Performance Limits of Sparse Support Recovery Algorithms

Abstract:
Compressed Sensing (CS) is a signal acquisition approach aiming to reduce the number of measurements required to capture a sparse (or, more generally, compressible) signal. Several works have shown significant performance advantages over conventional sampling techniques, through both theoretical analyses and experimental results, and have established CS as an efficient way to acquire and reconstruct a sparse signal with low sampling rate, even below Nyquist. However, apart from the full signal recovery, in some cases only certain features and properties of the signal are required. For instance, in many wireless communication applications, e.g. cognitive radio systems and channel estimation, the indices recovery of the non-zero components of a sparse signal is required. In this work, we study the problem of sparse support recovery from few and noisy signal measurements by examining both fundamental bounds and performance of some of the prevailing practical algorithms for support recovery.

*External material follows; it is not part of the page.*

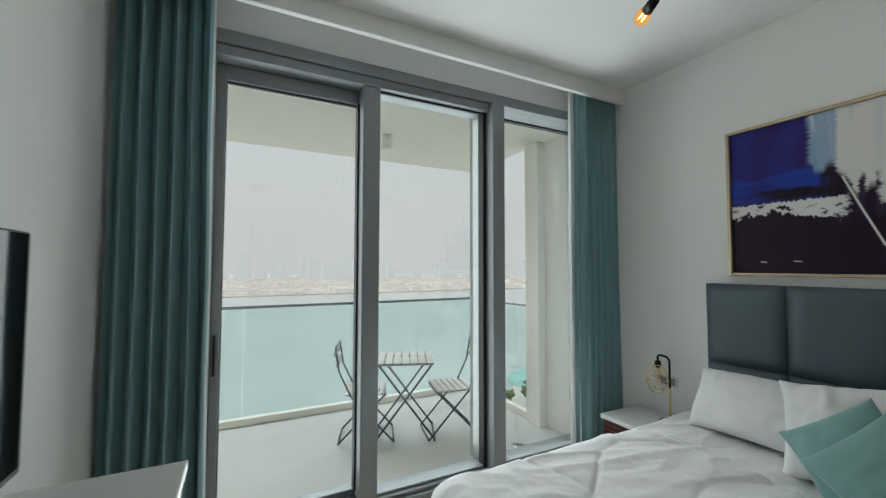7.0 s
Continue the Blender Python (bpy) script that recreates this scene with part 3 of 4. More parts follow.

After summarizing some algorithm-independent information theoretic limits, we present four frequently used support recovery algorithms with different complexity requirements and recovery capabilities: (i) maximum correlation (MC) algorithm, (ii) a thresholded greedy optimization algorithm, (iii) an l1-constrained quadratic programming approach, and (iv) thresholded basis pursuit (TBP) algorithm. Their performance is simulated and examined for different sparsity levels, number of measurements, signal characteristics (i.e. betamin; MAR) and SNR values. Our simulation results indicate that TBP outperforms the other methods at the expense of higher complexity. In addition, simulation results emphasize the importance of signal characteristics on the success of the support recovery.